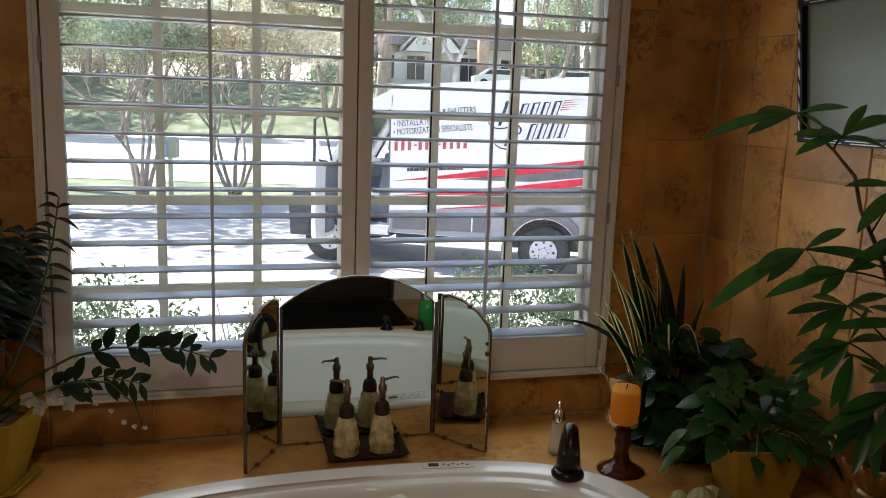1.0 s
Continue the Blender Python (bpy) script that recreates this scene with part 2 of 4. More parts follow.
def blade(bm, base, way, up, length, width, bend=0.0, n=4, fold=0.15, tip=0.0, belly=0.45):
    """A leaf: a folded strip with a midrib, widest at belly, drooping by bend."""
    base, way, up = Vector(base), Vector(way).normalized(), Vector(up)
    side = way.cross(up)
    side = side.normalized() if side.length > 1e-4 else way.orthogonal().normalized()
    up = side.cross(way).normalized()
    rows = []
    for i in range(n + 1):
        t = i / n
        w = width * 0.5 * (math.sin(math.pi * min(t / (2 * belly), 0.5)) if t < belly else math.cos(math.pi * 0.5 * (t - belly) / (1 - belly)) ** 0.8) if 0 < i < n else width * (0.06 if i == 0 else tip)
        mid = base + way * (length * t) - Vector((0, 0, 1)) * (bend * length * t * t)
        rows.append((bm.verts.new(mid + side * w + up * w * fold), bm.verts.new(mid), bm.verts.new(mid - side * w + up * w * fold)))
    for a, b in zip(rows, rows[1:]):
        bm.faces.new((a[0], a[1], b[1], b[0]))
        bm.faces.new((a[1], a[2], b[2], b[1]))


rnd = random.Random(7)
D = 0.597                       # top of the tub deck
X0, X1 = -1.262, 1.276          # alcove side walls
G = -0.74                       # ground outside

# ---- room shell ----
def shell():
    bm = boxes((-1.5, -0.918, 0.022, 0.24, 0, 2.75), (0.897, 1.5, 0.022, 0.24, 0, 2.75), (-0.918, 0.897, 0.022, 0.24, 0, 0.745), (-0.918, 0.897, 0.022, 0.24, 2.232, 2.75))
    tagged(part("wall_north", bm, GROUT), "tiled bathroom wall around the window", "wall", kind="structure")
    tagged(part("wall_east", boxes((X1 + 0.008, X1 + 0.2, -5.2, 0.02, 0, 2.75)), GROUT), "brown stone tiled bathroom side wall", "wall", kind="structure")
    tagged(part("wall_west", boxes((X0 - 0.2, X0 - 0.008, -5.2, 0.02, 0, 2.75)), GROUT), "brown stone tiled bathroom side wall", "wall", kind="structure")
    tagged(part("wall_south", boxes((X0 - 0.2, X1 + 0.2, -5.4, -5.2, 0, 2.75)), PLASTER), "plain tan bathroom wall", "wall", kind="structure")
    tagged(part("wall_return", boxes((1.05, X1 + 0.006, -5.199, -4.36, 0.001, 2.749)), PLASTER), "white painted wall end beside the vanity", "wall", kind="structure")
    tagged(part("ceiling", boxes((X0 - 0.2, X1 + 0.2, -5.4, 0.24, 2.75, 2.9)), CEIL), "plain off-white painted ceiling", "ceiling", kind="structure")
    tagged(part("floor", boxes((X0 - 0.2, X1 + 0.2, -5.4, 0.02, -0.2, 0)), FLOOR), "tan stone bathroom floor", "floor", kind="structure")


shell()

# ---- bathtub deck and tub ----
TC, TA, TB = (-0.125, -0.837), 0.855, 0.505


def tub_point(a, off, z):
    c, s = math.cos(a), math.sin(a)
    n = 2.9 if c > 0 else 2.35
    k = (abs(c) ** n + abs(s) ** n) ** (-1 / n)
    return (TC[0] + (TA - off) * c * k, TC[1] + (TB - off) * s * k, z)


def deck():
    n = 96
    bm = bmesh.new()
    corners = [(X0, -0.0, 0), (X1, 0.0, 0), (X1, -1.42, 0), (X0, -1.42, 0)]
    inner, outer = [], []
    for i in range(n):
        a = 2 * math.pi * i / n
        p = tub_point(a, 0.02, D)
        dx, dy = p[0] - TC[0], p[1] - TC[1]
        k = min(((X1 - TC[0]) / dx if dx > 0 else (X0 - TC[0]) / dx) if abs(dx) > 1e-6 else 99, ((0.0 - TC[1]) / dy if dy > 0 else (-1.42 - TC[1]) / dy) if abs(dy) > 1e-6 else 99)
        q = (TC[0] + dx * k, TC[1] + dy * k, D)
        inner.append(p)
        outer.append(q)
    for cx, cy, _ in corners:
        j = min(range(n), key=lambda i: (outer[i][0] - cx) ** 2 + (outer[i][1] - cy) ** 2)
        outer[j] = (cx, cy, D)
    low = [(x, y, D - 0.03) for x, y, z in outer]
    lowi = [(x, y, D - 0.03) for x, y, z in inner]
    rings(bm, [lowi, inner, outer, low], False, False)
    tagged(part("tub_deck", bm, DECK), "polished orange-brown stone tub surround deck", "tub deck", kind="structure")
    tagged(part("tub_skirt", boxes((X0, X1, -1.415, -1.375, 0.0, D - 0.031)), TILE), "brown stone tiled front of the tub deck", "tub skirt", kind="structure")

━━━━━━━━

### Goal of the exercise
Copy out every line from the data above that has "with" in it.

### Exercise solution
Continue the Blender Python (bpy) script that recreates this scene with part 2 of 4. More parts follow.
    """A leaf: a folded strip with a midrib, widest at belly, drooping by bend."""